Supplied data =>
>> BEGIN

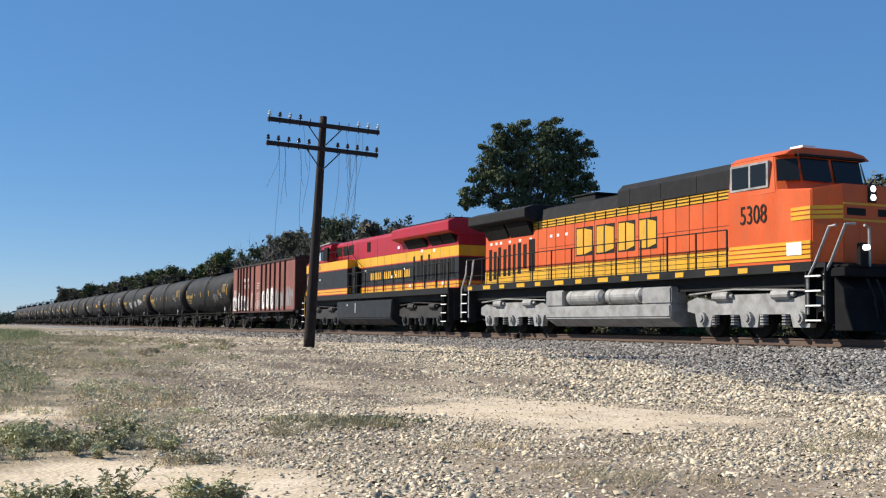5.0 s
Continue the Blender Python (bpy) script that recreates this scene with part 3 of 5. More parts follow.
def build_grass():
    x, y, r = scatter(51, 22000, -60, -5, -4, 9, lambda x, y: np.clip(cover_at(x, y)[2], 0, 1) * 0.55)
    grass("dry_grass", x, y, r.uniform(0.04, 0.12, len(x)), GRASS_DRY, 52, "short dry straw-coloured grass", 14)
    x, y, r = scatter(53, 20000, -60, -5, -4, 8, lambda x, y: np.clip(cover_at(x, y)[2], 0, 1) * 0.5 * smooth01(0.4, 0.6, wavy(x, y + 30, 1.4)))
    grass("grey_weeds", x, y, r.uniform(0.05, 0.13, len(x)), GRASS_GREY, 54, "grey-green low weeds on sandy soil", 26)
    x, y, r = scatter(55, 5000, -80, -36, -6, 5, lambda x, y: smooth01(0.0, 1.0, (0.11 * -x - 1.0 - y) / 1.5) * 0.9)
    grass("green_grass", x, y, r.uniform(0.14, 0.34, len(x)), GRASS_GREEN, 56, "taller green grass on the verge", 14, 0.25)
    # separate tufts on the open gravel
    spots = TUFTS
    for i, (tx, ty, size, dry) in enumerate(spots):
        r = np.random.RandomState(70 + i)
        k = int(10 * size)
        ob = grass("grass_tuft", tx + r.normal(0, 0.13 * size, k), ty + r.normal(0, 0.13 * size, k), r.uniform(0.03, 0.11, k) * size ** 0.3,
                   GRASS_DRY if dry else GRASS_GREY, 71 + i, "dry grass tuft on gravel" if dry else "sparse grey-green grass tuft on gravel", 44, 0.07, 0.5)
    x, y, r = scatter(57, 9000, -33, -5, -1, 15, lambda x, y: (1 - cover_at(x, y)[0]) * 0.25)
    grass("straw_litter", x, y, r.uniform(0.04, 0.1, len(x)), GRASS_DRY, 58, "dead straw lying among the gravel", 5, 0.1, 1.4)


def weed_plant(x, y, height, n, seed, label):
    rnd = random.Random(seed)
    weed = tagged(new("weed_plant"), label, "weed", "leafy weeds on the sand")
    verts, faces = [], []
    bm = bmesh.new()
    for i in range(n):
        a, d = rnd.uniform(0, math.tau), rnd.uniform(0.15, 1.15) * height
        tip = Vector((math.cos(a) * d, math.sin(a) * d, height * rnd.uniform(0.55, 1.0)))
        rod(bm, (0, 0, -0.02), tip, 0.003, 0.0015, seg=4)
        for j in range(22):
            u = rnd.uniform(0.2, 1.0)
            p = tip * u
            out = Vector((rnd.uniform(-1, 1), rnd.uniform(-1, 1), rnd.uniform(-0.2, 0.9))).normalized()
            side = out.cross(Vector((rnd.uniform(-0.5, 0.5), rnd.uniform(-0.5, 0.5), 1))).normalized()
            s = rnd.uniform(0.03, 0.058)
            k = len(verts)
            verts += [p, p + out * s * 0.45 + side * s * 0.24, p + out * s - Vector((0, 0, s * 0.3)), p + out * s * 0.45 - side * s * 0.24]
            faces.append((k, k + 1, k + 2, k + 3))
    part("stalk", bm, LEAF_WEED, weed)
    raw("leaves", verts, faces, LEAF_WEED, weed)
    weed.matrix_basis = pose(x, y, float(lie(x, y)))


def weed_mat(x, y, rx, ry, height, count, material, seed, label):
    """A low spread of small leaves and thin stems hugging the ground, thinning out to its rim."""
    r = np.random.RandomState(seed)
    hubs = max(10, int(rx * ry * 60))
    a, d = r.uniform(0, 6.28, hubs), r.rand(hubs) ** 0.6
    hx, hy, hh = x + np.cos(a) * d * rx, y + np.sin(a) * d * ry, height * r.uniform(0.35, 1.0, hubs) * (1.1 - 0.6 * d)
    pick = r.randint(0, hubs, count)
    px, py = hx[pick] + r.normal(0, 0.05, count), hy[pick] + r.normal(0, 0.05, count)
    pz = lie(px, py) + hh[pick] * r.rand(count) ** 0.7
    p = np.stack([px, py, pz], -1)
    u = r.normal(size=(count, 3)) + np.array([0, 0, 0.5])
    u /= np.linalg.norm(u, axis=1)[:, None]
    w = np.cross(u, r.normal(size=(count, 3)))
    w /= np.linalg.norm(w, axis=1)[:, None]
    s = r.uniform(0.012, 0.027, count)[:, None] * (1 + np.hypot(x, y) * 0.03)
    v = np.stack([p, p + u * s * 0.5 + w * s * 0.3, p + u * s, p + u * s * 0.5 - w * s * 0.3], 1)
    ob = from_arrays("weed_patch", v.reshape(-1, 3), np.arange(count * 4).reshape(count, 4), material)
    tagged(ob, label, "weeds", kind="stuff")


# x, y, reach along, reach across, height, leaves
WEED_PATCHES = [(-10.0, 0.55, 0.9, 0.45, 0.2, 6000), (-10.1, 1.25, 0.6, 0.45, 0.15, 4500), (-10.0, 1.75, 0.5, 0.35, 0.12, 3000), (-9.5, 0.1, 0.7, 0.4, 0.22, 4500),
                (-14.3, 0.2, 1.2, 0.35, 0.22, 3500), (-11.7, 3.7, 0.7, 0.55, 0.1, 3500), (-11.4, 4.3, 0.5, 0.5, 0.07, 2200), (-8.6, 1.75, 0.3, 0.2, 0.1, 900),
                (-12.2, 1.9, 0.9, 0.5, 0.1, 2500), (-19.0, 0.8, 2.6, 0.8, 0.25, 6000), (-24.5, 1.2, 3.0, 1.2, 0.25, 5000), (-17.0, 2.4, 1.6, 0.7, 0.14, 3500)]
TUFTS = [(-8.8, 4.26, 1.3, 1),
    (-8.84, 4.52, 0.9, 1),
    (-7.87, 5.41, 0.8, 1),
    (-6.55, 4.12, 1.6, 0),
    (-6.15, 4.64, 1.0, 1),
    (-11.11, 3.9, 1.8, 0),
    (-10.71, 3.02, 1.6, 0),
    (-11.74, 3.74, 1.3, 0),
    (-11.0, 4.29, 1.2, 1),
    (-7.67, 7.02, 1.3, 0),
    (-8.75, 8.33, 1.2, 0),
    (-22.12, 3.13, 1.3, 1),
    (-19.58, 3.33, 2.2, 1),
    (-14.91, 2.69, 1.6, 1),
    (-16.05, 3.13, 1.3, 1),
    (-14.32, 0.75, 1.4, 1),
    (-13.06, 1.44, 1.3, 1),
    (-8.96, 2.39, 0.8, 1),
    (-8.44, 1.66, 0.9, 1),
    (-7.35, 4.1, 0.7, 1),
    (-18.12, 1.09, 2, 0),
    (-25.26, 2.06, 1.5, 1)]
WEEDS = [(-6.9, 0.97, 0.22, 10), (-6.5, 0.48, 0.17, 20), (-6.55, 0.66, 0.14, 20), (-6.4, 0.83, 0.12, 16), (-6.34, 1.32, 0.19, 22), (-6.25, 1.47, 0.15, 18),
         (-6.35, 1.0, 0.13, 8), (-7.15, 0.16, 0.2, 12), (-6.8, 0.2, 0.13, 9), (-6.0, 1.2, 0.1, 8), (-9.01, 1.13, 0.13, 8)]
weed_rnd = random.Random(77)
WEEDS += [(weed_rnd.uniform(-11.4, -9.1), weed_rnd.uniform(0.1, 1.8), weed_rnd.uniform(0.1, 0.19), 7) for _ in range(34)]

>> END

Repeat all of the data above word for word, minus the pictures.

5.0 s
Continue the Blender Python (bpy) script that recreates this scene with part 3 of 5. More parts follow.
def build_grass():
    x, y, r = scatter(51, 22000, -60, -5, -4, 9, lambda x, y: np.clip(cover_at(x, y)[2], 0, 1) * 0.55)
    grass("dry_grass", x, y, r.uniform(0.04, 0.12, len(x)), GRASS_DRY, 52, "short dry straw-coloured grass", 14)
    x, y, r = scatter(53, 20000, -60, -5, -4, 8, lambda x, y: np.clip(cover_at(x, y)[2], 0, 1) * 0.5 * smooth01(0.4, 0.6, wavy(x, y + 30, 1.4)))
    grass("grey_weeds", x, y, r.uniform(0.05, 0.13, len(x)), GRASS_GREY, 54, "grey-green low weeds on sandy soil", 26)
    x, y, r = scatter(55, 5000, -80, -36, -6, 5, lambda x, y: smooth01(0.0, 1.0, (0.11 * -x - 1.0 - y) / 1.5) * 0.9)
    grass("green_grass", x, y, r.uniform(0.14, 0.34, len(x)), GRASS_GREEN, 56, "taller green grass on the verge", 14, 0.25)
    # separate tufts on the open gravel
    spots = TUFTS
    for i, (tx, ty, size, dry) in enumerate(spots):
        r = np.random.RandomState(70 + i)
        k = int(10 * size)
        ob = grass("grass_tuft", tx + r.normal(0, 0.13 * size, k), ty + r.normal(0, 0.13 * size, k), r.uniform(0.03, 0.11, k) * size ** 0.3,
                   GRASS_DRY if dry else GRASS_GREY, 71 + i, "dry grass tuft on gravel" if dry else "sparse grey-green grass tuft on gravel", 44, 0.07, 0.5)
    x, y, r = scatter(57, 9000, -33, -5, -1, 15, lambda x, y: (1 - cover_at(x, y)[0]) * 0.25)
    grass("straw_litter", x, y, r.uniform(0.04, 0.1, len(x)), GRASS_DRY, 58, "dead straw lying among the gravel", 5, 0.1, 1.4)


def weed_plant(x, y, height, n, seed, label):
    rnd = random.Random(seed)
    weed = tagged(new("weed_plant"), label, "weed", "leafy weeds on the sand")
    verts, faces = [], []
    bm = bmesh.new()
    for i in range(n):
        a, d = rnd.uniform(0, math.tau), rnd.uniform(0.15, 1.15) * height
        tip = Vector((math.cos(a) * d, math.sin(a) * d, height * rnd.uniform(0.55, 1.0)))
        rod(bm, (0, 0, -0.02), tip, 0.003, 0.0015, seg=4)
        for j in range(22):
            u = rnd.uniform(0.2, 1.0)
            p = tip * u
            out = Vector((rnd.uniform(-1, 1), rnd.uniform(-1, 1), rnd.uniform(-0.2, 0.9))).normalized()
            side = out.cross(Vector((rnd.uniform(-0.5, 0.5), rnd.uniform(-0.5, 0.5), 1))).normalized()
            s = rnd.uniform(0.03, 0.058)
            k = len(verts)
            verts += [p, p + out * s * 0.45 + side * s * 0.24, p + out * s - Vector((0, 0, s * 0.3)), p + out * s * 0.45 - side * s * 0.24]
            faces.append((k, k + 1, k + 2, k + 3))
    part("stalk", bm, LEAF_WEED, weed)
    raw("leaves", verts, faces, LEAF_WEED, weed)
    weed.matrix_basis = pose(x, y, float(lie(x, y)))


def weed_mat(x, y, rx, ry, height, count, material, seed, label):
    """A low spread of small leaves and thin stems hugging the ground, thinning out to its rim."""
    r = np.random.RandomState(seed)
    hubs = max(10, int(rx * ry * 60))
    a, d = r.uniform(0, 6.28, hubs), r.rand(hubs) ** 0.6
    hx, hy, hh = x + np.cos(a) * d * rx, y + np.sin(a) * d * ry, height * r.uniform(0.35, 1.0, hubs) * (1.1 - 0.6 * d)
    pick = r.randint(0, hubs, count)
    px, py = hx[pick] + r.normal(0, 0.05, count), hy[pick] + r.normal(0, 0.05, count)
    pz = lie(px, py) + hh[pick] * r.rand(count) ** 0.7
    p = np.stack([px, py, pz], -1)
    u = r.normal(size=(count, 3)) + np.array([0, 0, 0.5])
    u /= np.linalg.norm(u, axis=1)[:, None]
    w = np.cross(u, r.normal(size=(count, 3)))
    w /= np.linalg.norm(w, axis=1)[:, None]
    s = r.uniform(0.012, 0.027, count)[:, None] * (1 + np.hypot(x, y) * 0.03)
    v = np.stack([p, p + u * s * 0.5 + w * s * 0.3, p + u * s, p + u * s * 0.5 - w * s * 0.3], 1)
    ob = from_arrays("weed_patch", v.reshape(-1, 3), np.arange(count * 4).reshape(count, 4), material)
    tagged(ob, label, "weeds", kind="stuff")


# x, y, reach along, reach across, height, leaves
WEED_PATCHES = [(-10.0, 0.55, 0.9, 0.45, 0.2, 6000), (-10.1, 1.25, 0.6, 0.45, 0.15, 4500), (-10.0, 1.75, 0.5, 0.35, 0.12, 3000), (-9.5, 0.1, 0.7, 0.4, 0.22, 4500),
                (-14.3, 0.2, 1.2, 0.35, 0.22, 3500), (-11.7, 3.7, 0.7, 0.55, 0.1, 3500), (-11.4, 4.3, 0.5, 0.5, 0.07, 2200), (-8.6, 1.75, 0.3, 0.2, 0.1, 900),
                (-12.2, 1.9, 0.9, 0.5, 0.1, 2500), (-19.0, 0.8, 2.6, 0.8, 0.25, 6000), (-24.5, 1.2, 3.0, 1.2, 0.25, 5000), (-17.0, 2.4, 1.6, 0.7, 0.14, 3500)]
TUFTS = [(-8.8, 4.26, 1.3, 1),
    (-8.84, 4.52, 0.9, 1),
    (-7.87, 5.41, 0.8, 1),
    (-6.55, 4.12, 1.6, 0),
    (-6.15, 4.64, 1.0, 1),
    (-11.11, 3.9, 1.8, 0),
    (-10.71, 3.02, 1.6, 0),
    (-11.74, 3.74, 1.3, 0),
    (-11.0, 4.29, 1.2, 1),
    (-7.67, 7.02, 1.3, 0),
    (-8.75, 8.33, 1.2, 0),
    (-22.12, 3.13, 1.3, 1),
    (-19.58, 3.33, 2.2, 1),
    (-14.91, 2.69, 1.6, 1),
    (-16.05, 3.13, 1.3, 1),
    (-14.32, 0.75, 1.4, 1),
    (-13.06, 1.44, 1.3, 1),
    (-8.96, 2.39, 0.8, 1),
    (-8.44, 1.66, 0.9, 1),
    (-7.35, 4.1, 0.7, 1),
    (-18.12, 1.09, 2, 0),
    (-25.26, 2.06, 1.5, 1)]
WEEDS = [(-6.9, 0.97, 0.22, 10), (-6.5, 0.48, 0.17, 20), (-6.55, 0.66, 0.14, 20), (-6.4, 0.83, 0.12, 16), (-6.34, 1.32, 0.19, 22), (-6.25, 1.47, 0.15, 18),
         (-6.35, 1.0, 0.13, 8), (-7.15, 0.16, 0.2, 12), (-6.8, 0.2, 0.13, 9), (-6.0, 1.2, 0.1, 8), (-9.01, 1.13, 0.13, 8)]
weed_rnd = random.Random(77)
WEEDS += [(weed_rnd.uniform(-11.4, -9.1), weed_rnd.uniform(0.1, 1.8), weed_rnd.uniform(0.1, 0.19), 7) for _ in range(34)]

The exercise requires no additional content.